Een draadloos toestel verbinden met de kaartplotter
Voordat u een draadloos toestel kunt verbinden met het draadloze netwerk van de kaartplotter, moet u het
draadloze netwerk van de kaartplotter configureren
U kunt meerdere draadloze toestellen verbinden met de kaartplotter om gegevens te delen.
1 Schakel op het draadloze toestel de Wi‑Fi technologie in en scan naar draadloze netwerken.
2 Selecteer de naam van het draadloze netwerk van uw kaartplotter
3 Voer het wachtwoord van de kaartplotter in.
Het Wi‑Fi netwerk beheren
De Wi‑Fi host wijzigen
Als er meerdere kaartplotters met Wi‑Fi -technologie op het Garmin maritieme netwerk zijn, kunt u wijzigen
welke kaartplotter de Wi‑Fi host is. Dit kan van pas komen als u problemen hebt met Wi‑Fi communicatie. De
optie om de Wi‑Fi host te wijzigen biedt u de mogelijkheid om een kaartplotter te selecteren die zich dichter bij
uw mobiele toestel bevindt.
1 Selecteer Instellingen > Communicatie > Wi-Fi netwerk > Geavanceerd > Wi-Fi host.

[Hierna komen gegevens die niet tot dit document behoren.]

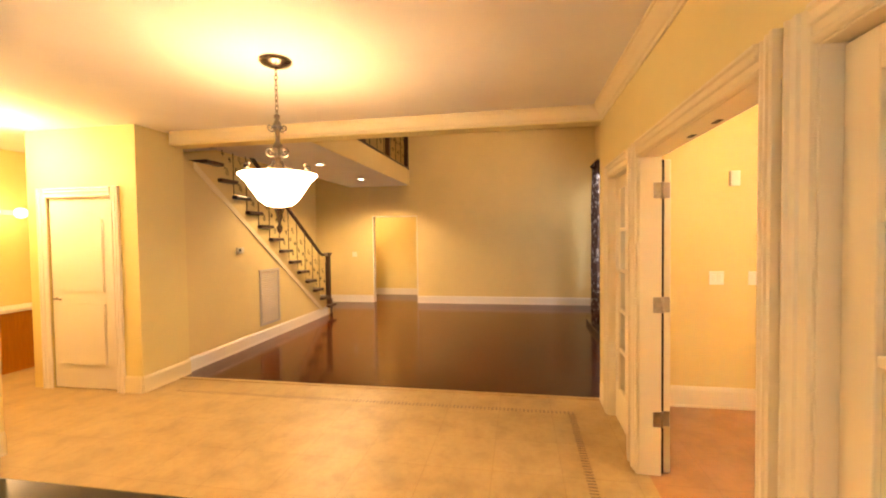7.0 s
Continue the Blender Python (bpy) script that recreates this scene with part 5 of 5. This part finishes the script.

2 Volg de instructies op het scherm.
Het draadloze kanaal wijzigen
U kunt het draadloze kanaal wijzigen als u een toestel niet kunt vinden, verbindingsproblemen hebt, of hinder
hebt van interferentie.
1 Selecteer Instellingen > Communicatie > Wi-Fi netwerk > Geavanceerd > Kanaal.
2 Voer een nieuw kanaal in.
U hoeft het draadloze kanaal van met dit netwerk verbonden toestellen niet te wijzigen.
Draadloze windsensor
Een draadloze sensor verbinden met de kaartplotter
U kunt gegevens van een compatibele draadloze sensor op de kaartplotter weergeven.
1 Selecteer Instellingen > Communicatie > Draadloze toestellen.
2 Selecteer de windsensor.
3 Selecteer Schakel in.
De kaartplotter begint naar de draadloze sensor te zoeken en maakt er verbinding mee.
Voeg de gegevens toe aan een gegevensveld of een meter om gegevens van de sensor weer te geven.
De oriëntatie van de windsensor wijzigen
U dient deze instelling aan te passen als de sensor niet naar de voorzijde van de boot is gericht, exact parallel
aan de middenlijn.
OPMERKING: De voorzijde van de sensor wordt aangegeven door de opening waar de kabel is verbonden met
de paal.
1 Bepaal de hoek, gemeten in graden met de klok mee rond de mast, waarop de sensor is weggericht van het
midden van de voorzijde van de boot:
• Als de sensor naar stuurboord is gericht, moet de hoek tussen 1 en 180 graden zijn.
• Als de sensor naar bakboord is gericht, moet de hoek tussen -1 en -180 graden zijn.
2 Selecteer Instellingen > Communicatie > Draadloze toestellen.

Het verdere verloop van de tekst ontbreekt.